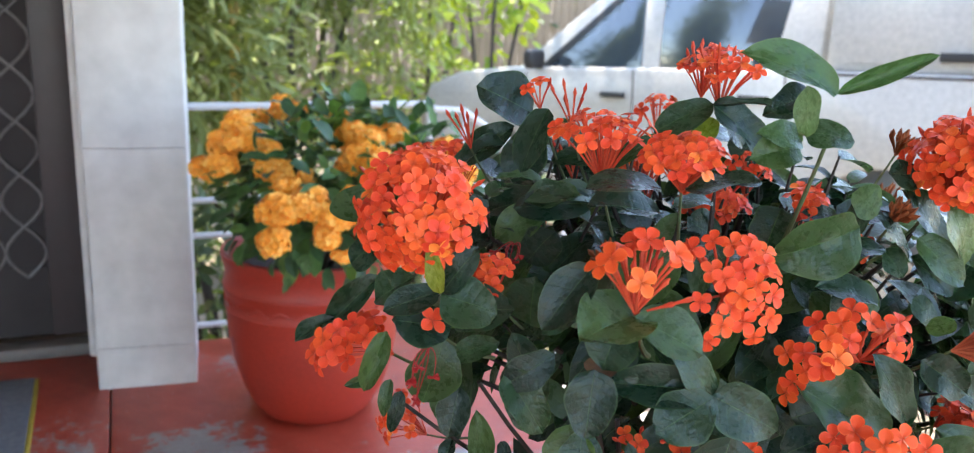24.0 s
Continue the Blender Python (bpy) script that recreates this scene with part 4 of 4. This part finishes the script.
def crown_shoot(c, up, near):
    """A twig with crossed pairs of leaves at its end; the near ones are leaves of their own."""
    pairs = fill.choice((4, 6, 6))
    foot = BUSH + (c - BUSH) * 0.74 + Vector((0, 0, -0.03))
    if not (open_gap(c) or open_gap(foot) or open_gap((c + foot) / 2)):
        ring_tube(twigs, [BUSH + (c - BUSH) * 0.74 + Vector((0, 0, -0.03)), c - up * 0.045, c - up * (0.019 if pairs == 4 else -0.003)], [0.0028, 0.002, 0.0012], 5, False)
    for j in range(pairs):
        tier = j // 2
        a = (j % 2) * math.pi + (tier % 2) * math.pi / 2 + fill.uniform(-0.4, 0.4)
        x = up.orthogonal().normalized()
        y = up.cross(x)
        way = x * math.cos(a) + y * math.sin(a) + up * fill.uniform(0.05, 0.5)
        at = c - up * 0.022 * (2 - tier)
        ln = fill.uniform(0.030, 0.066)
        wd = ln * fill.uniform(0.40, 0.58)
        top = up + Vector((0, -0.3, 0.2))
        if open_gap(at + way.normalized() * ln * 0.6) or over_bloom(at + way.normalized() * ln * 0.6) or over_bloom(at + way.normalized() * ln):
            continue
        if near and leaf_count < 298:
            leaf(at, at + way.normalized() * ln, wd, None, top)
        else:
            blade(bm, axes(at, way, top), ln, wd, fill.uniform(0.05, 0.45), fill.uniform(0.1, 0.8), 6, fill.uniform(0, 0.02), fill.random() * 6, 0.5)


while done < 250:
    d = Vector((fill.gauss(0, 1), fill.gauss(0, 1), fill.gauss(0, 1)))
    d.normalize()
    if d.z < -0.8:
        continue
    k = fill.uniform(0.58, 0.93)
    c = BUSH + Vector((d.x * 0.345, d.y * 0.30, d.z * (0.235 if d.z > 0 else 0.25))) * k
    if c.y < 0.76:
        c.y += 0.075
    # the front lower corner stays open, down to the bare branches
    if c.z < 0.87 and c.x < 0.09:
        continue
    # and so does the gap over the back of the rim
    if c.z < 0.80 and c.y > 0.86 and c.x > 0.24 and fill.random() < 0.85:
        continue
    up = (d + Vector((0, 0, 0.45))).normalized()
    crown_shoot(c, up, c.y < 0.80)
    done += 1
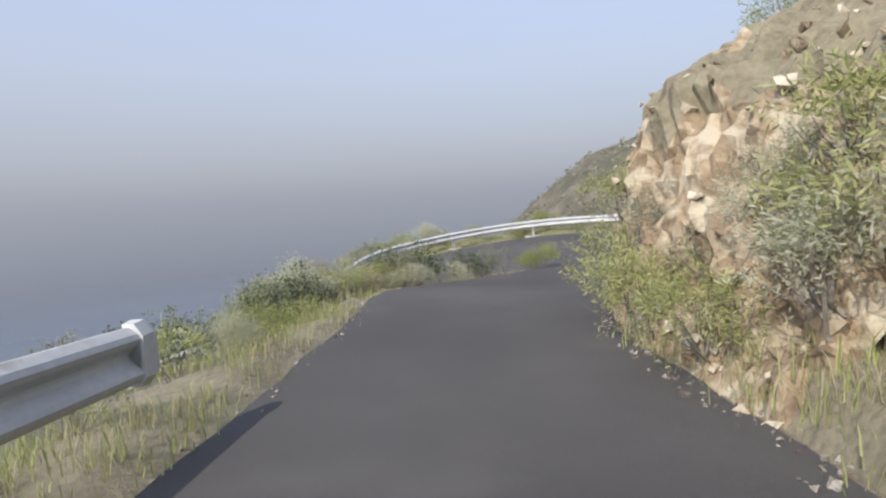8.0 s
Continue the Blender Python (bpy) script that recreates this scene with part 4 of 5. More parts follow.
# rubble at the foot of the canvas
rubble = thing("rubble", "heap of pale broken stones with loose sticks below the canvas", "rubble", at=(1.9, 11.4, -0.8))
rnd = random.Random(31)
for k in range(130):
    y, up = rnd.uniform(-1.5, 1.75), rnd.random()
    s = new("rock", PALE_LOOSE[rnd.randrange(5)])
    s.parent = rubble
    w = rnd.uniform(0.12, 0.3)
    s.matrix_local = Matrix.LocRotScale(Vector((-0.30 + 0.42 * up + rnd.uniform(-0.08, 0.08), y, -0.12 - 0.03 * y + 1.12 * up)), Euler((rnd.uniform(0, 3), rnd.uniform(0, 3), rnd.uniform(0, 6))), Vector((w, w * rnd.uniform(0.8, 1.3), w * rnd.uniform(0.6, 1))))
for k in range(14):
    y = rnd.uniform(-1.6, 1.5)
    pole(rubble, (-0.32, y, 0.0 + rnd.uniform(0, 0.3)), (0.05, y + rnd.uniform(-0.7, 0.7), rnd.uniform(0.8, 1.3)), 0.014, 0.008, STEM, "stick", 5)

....

## Goal of the exercise
Set down every record once more, word for word, without pictures.

## Correct answer
24.0 s
Continue the Blender Python (bpy) script that recreates this scene with part 4 of 4. This part finishes the script.
def crown_shoot(c, up, near):
    """A twig with crossed pairs of leaves at its end; the near ones are leaves of their own."""
    pairs = fill.choice((4, 6, 6))
    foot = BUSH + (c - BUSH) * 0.74 + Vector((0, 0, -0.03))
    if not (open_gap(c) or open_gap(foot) or open_gap((c + foot) / 2)):
        ring_tube(twigs, [BUSH + (c - BUSH) * 0.74 + Vector((0, 0, -0.03)), c - up * 0.045, c - up * (0.019 if pairs == 4 else -0.003)], [0.0028, 0.002, 0.0012], 5, False)
    for j in range(pairs):
        tier = j // 2
        a = (j % 2) * math.pi + (tier % 2) * math.pi / 2 + fill.uniform(-0.4, 0.4)
        x = up.orthogonal().normalized()
        y = up.cross(x)
        way = x * math.cos(a) + y * math.sin(a) + up * fill.uniform(0.05, 0.5)
        at = c - up * 0.022 * (2 - tier)
        ln = fill.uniform(0.030, 0.066)
        wd = ln * fill.uniform(0.40, 0.58)
        top = up + Vector((0, -0.3, 0.2))
        if open_gap(at + way.normalized() * ln * 0.6) or over_bloom(at + way.normalized() * ln * 0.6) or over_bloom(at + way.normalized() * ln):
            continue
        if near and leaf_count < 298:
            leaf(at, at + way.normalized() * ln, wd, None, top)
        else:
            blade(bm, axes(at, way, top), ln, wd, fill.uniform(0.05, 0.45), fill.uniform(0.1, 0.8), 6, fill.uniform(0, 0.02), fill.random() * 6, 0.5)


while done < 250:
    d = Vector((fill.gauss(0, 1), fill.gauss(0, 1), fill.gauss(0, 1)))
    d.normalize()
    if d.z < -0.8:
        continue
    k = fill.uniform(0.58, 0.93)
    c = BUSH + Vector((d.x * 0.345, d.y * 0.30, d.z * (0.235 if d.z > 0 else 0.25))) * k
    if c.y < 0.76:
        c.y += 0.075
    # the front lower corner stays open, down to the bare branches
    if c.z < 0.87 and c.x < 0.09:
        continue
    # and so does the gap over the back of the rim
    if c.z < 0.80 and c.y > 0.86 and c.x > 0.24 and fill.random() < 0.85:
        continue
    up = (d + Vector((0, 0, 0.45))).normalized()
    crown_shoot(c, up, c.y < 0.80)
    done += 1
8.0 s
Continue the Blender Python (bpy) script that recreates this scene with part 4 of 5. More parts follow.
# rubble at the foot of the canvas
rubble = thing("rubble", "heap of pale broken stones with loose sticks below the canvas", "rubble", at=(1.9, 11.4, -0.8))
rnd = random.Random(31)
for k in range(130):
    y, up = rnd.uniform(-1.5, 1.75), rnd.random()
    s = new("rock", PALE_LOOSE[rnd.randrange(5)])
    s.parent = rubble
    w = rnd.uniform(0.12, 0.3)
    s.matrix_local = Matrix.LocRotScale(Vector((-0.30 + 0.42 * up + rnd.uniform(-0.08, 0.08), y, -0.12 - 0.03 * y + 1.12 * up)), Euler((rnd.uniform(0, 3), rnd.uniform(0, 3), rnd.uniform(0, 6))), Vector((w, w * rnd.uniform(0.8, 1.3), w * rnd.uniform(0.6, 1))))
for k in range(14):
    y = rnd.uniform(-1.6, 1.5)
    pole(rubble, (-0.32, y, 0.0 + rnd.uniform(0, 0.3)), (0.05, y + rnd.uniform(-0.7, 0.7), rnd.uniform(0.8, 1.3)), 0.014, 0.008, STEM, "stick", 5)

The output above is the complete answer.